During copper commissioning, the strategy has been to make use of lower grade and sub-grade copper feeds and preserve reserve grade material. The early use of lower and sub-grade materials, along with issues with the operation of the conditioning tank and other elements of the flotation circuit (all expected to be resolved by mid-November), resulted in lower than expected recoveries during commissioning. The Company still expects copper recoveries to exceed 80% when the plant is in commercial production, on track for late 2013.
The Company began decommissioning the carbon-in-leach plant early in Q3 2013 and 13,300 gold ounces were poured for the quarter, almost entirely from this decommissioning process, bringing the total ounces poured for the nine months ended September 30, 2013, to 90,500.
Summary of financial results:
|In US $000s (except per share data)||For the three months ended September 30,||For the nine months ended September 30,|
|Revenues||$ 25,783||$ 169,992||$ 151,698||$ 467,095|
|Net income attributable to Nevsun shareholders||1,170||44,211||17,069||125,017|
|Earnings per share attributable to Nevsun shareholders||0.01||0.22||0.09||0.62|
|Total assets||$ 878,413||$ 855,433||$ 878,413||$ 855,433|
Details of revenue breakdown for gold and silver, operating expenses, depreciation and depletion, and other expenses are discussed in the Company’s third quarter 2013 MD&A.

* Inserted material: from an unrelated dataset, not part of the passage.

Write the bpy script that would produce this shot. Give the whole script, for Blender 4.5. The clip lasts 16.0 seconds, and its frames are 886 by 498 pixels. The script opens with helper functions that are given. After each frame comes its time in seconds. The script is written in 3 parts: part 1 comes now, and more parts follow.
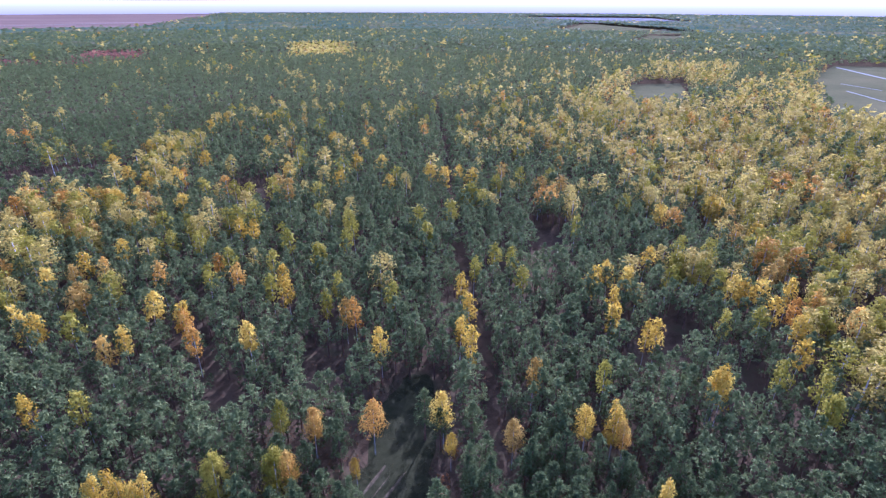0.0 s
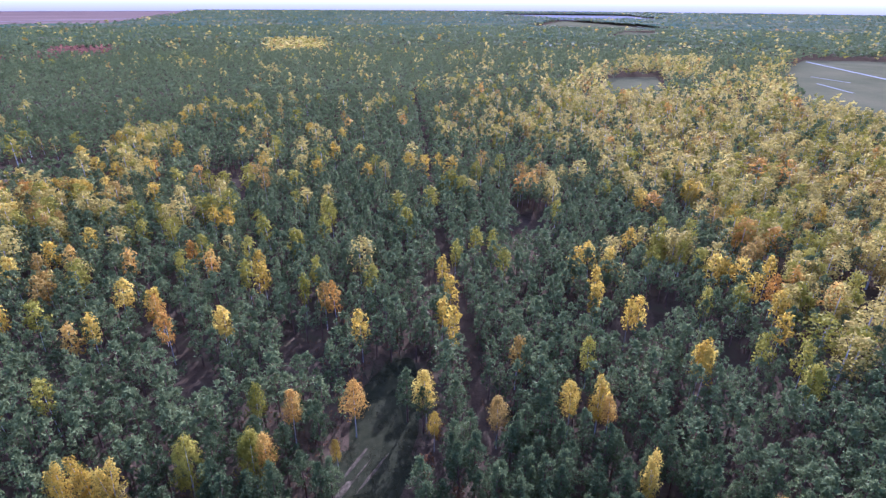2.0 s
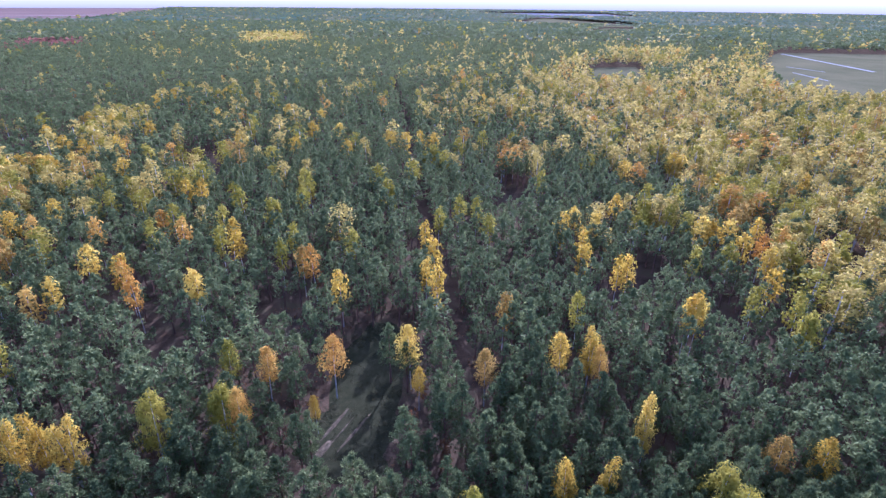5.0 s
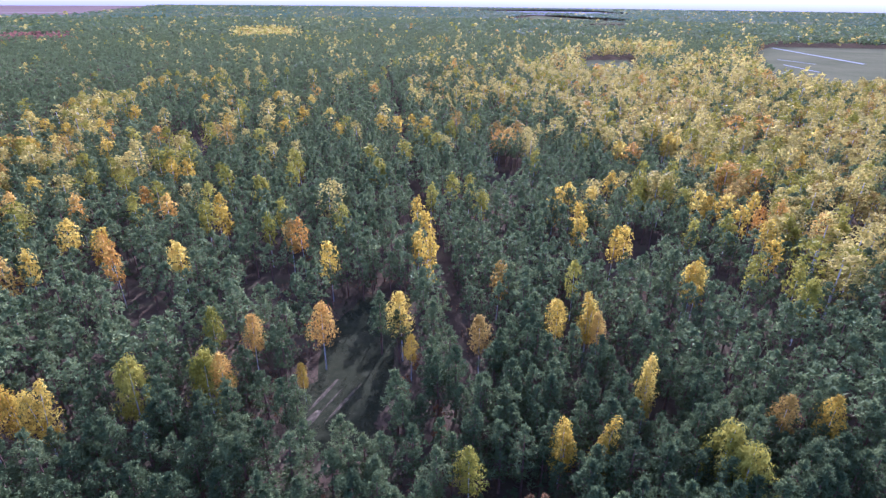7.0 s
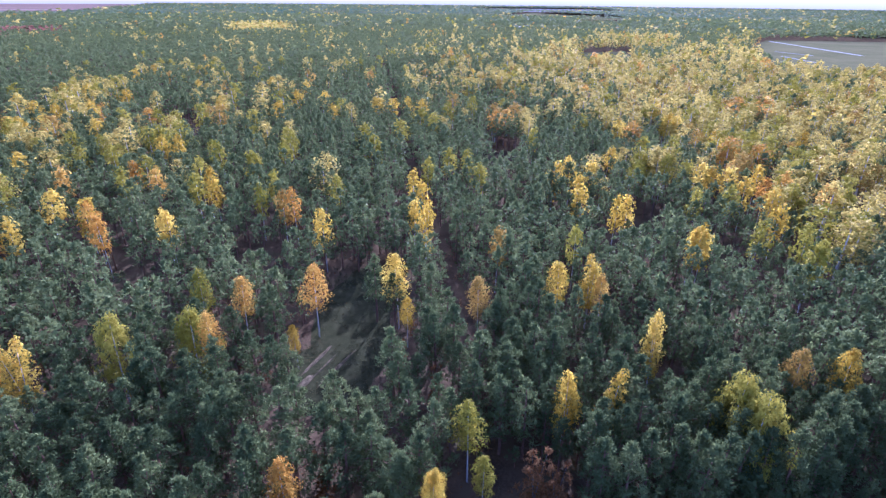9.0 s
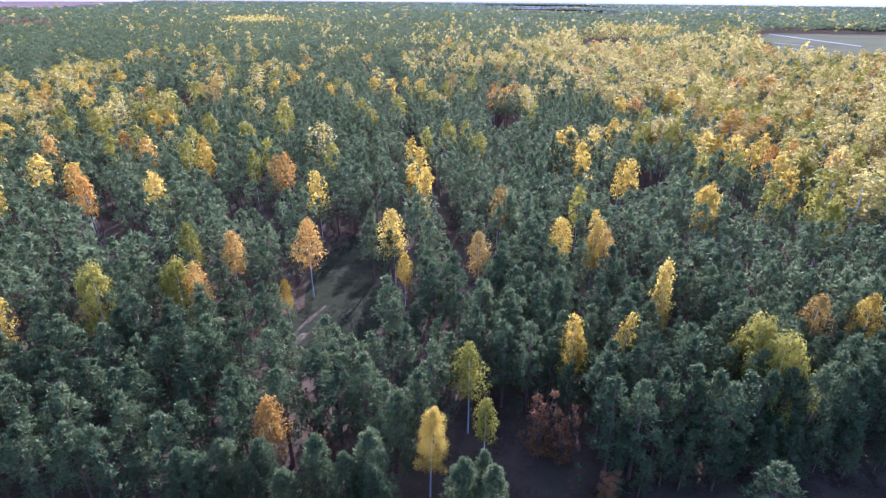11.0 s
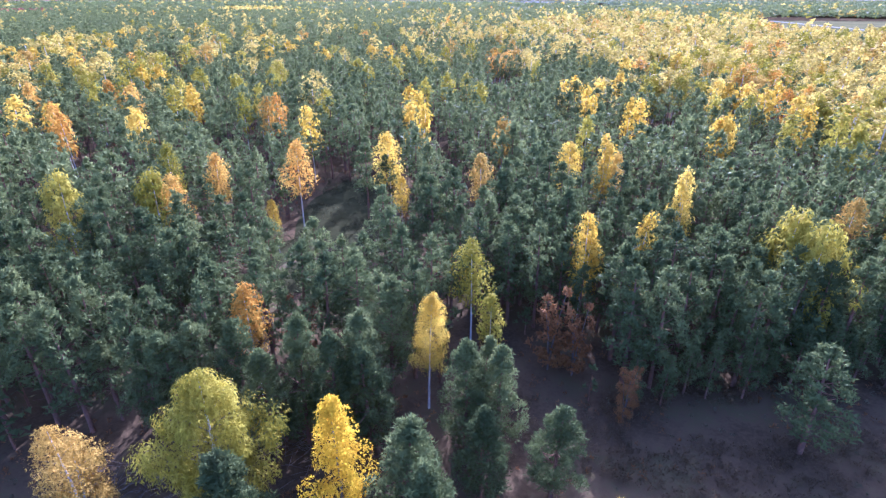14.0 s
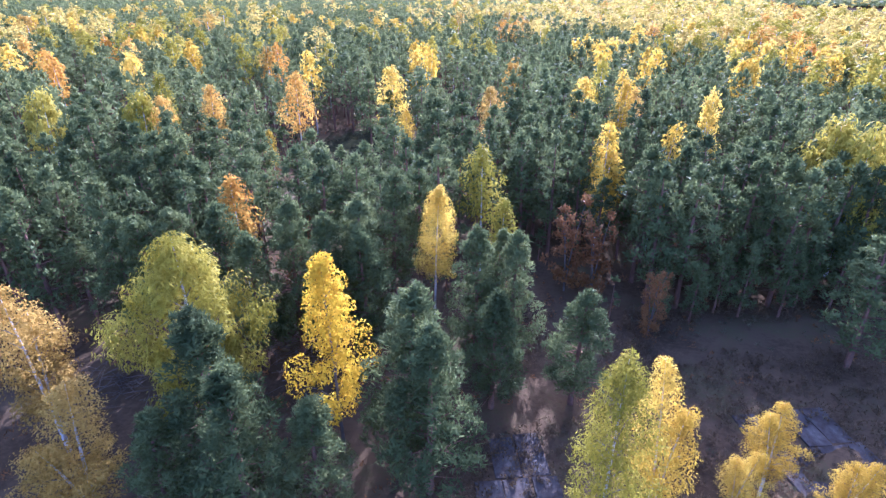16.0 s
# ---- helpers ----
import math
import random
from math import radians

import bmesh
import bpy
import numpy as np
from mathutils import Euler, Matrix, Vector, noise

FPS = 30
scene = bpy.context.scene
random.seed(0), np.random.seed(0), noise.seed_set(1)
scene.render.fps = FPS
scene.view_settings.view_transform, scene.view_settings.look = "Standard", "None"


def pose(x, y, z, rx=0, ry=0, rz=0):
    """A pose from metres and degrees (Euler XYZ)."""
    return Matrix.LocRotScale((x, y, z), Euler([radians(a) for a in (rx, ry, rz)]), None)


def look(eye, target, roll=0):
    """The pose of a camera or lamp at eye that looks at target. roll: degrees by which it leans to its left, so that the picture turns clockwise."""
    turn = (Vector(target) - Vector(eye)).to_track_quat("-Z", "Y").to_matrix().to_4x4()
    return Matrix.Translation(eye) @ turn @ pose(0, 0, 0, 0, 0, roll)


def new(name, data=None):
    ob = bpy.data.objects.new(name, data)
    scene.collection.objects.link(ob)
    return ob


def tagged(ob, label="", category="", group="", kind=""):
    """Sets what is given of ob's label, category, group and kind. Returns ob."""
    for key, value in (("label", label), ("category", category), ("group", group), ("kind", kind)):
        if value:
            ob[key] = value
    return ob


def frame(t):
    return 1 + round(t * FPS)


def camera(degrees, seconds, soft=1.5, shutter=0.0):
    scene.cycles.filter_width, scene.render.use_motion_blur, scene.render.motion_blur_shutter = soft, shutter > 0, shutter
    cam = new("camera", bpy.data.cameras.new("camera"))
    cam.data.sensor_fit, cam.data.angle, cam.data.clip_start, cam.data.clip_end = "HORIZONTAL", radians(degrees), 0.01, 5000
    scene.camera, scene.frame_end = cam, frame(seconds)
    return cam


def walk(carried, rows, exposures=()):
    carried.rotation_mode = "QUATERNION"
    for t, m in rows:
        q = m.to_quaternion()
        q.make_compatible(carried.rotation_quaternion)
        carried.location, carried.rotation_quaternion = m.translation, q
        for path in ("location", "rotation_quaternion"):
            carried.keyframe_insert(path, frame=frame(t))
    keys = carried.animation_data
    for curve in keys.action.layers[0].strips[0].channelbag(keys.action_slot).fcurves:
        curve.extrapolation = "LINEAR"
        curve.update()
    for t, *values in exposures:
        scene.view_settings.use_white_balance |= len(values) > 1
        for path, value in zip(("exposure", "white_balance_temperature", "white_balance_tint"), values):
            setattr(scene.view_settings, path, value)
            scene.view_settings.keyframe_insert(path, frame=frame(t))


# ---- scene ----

Working capital at September 30, 2013, including cash and cash equivalents, was $339,214. The Company’s cash and cash equivalents at September 30, 2013, of $290,211, was down from $396,404 as the Company spent approximately $100,000 on property plant and equipment and exploration, $16,750 on assistance to ENAMCO and a further $23,000 on financing activities, including $23,880 on dividends. These cash outflows were offset by cash provided by operations. Details of sources and uses of cash are presented in the third quarter financial statements and discussed in the MD&A.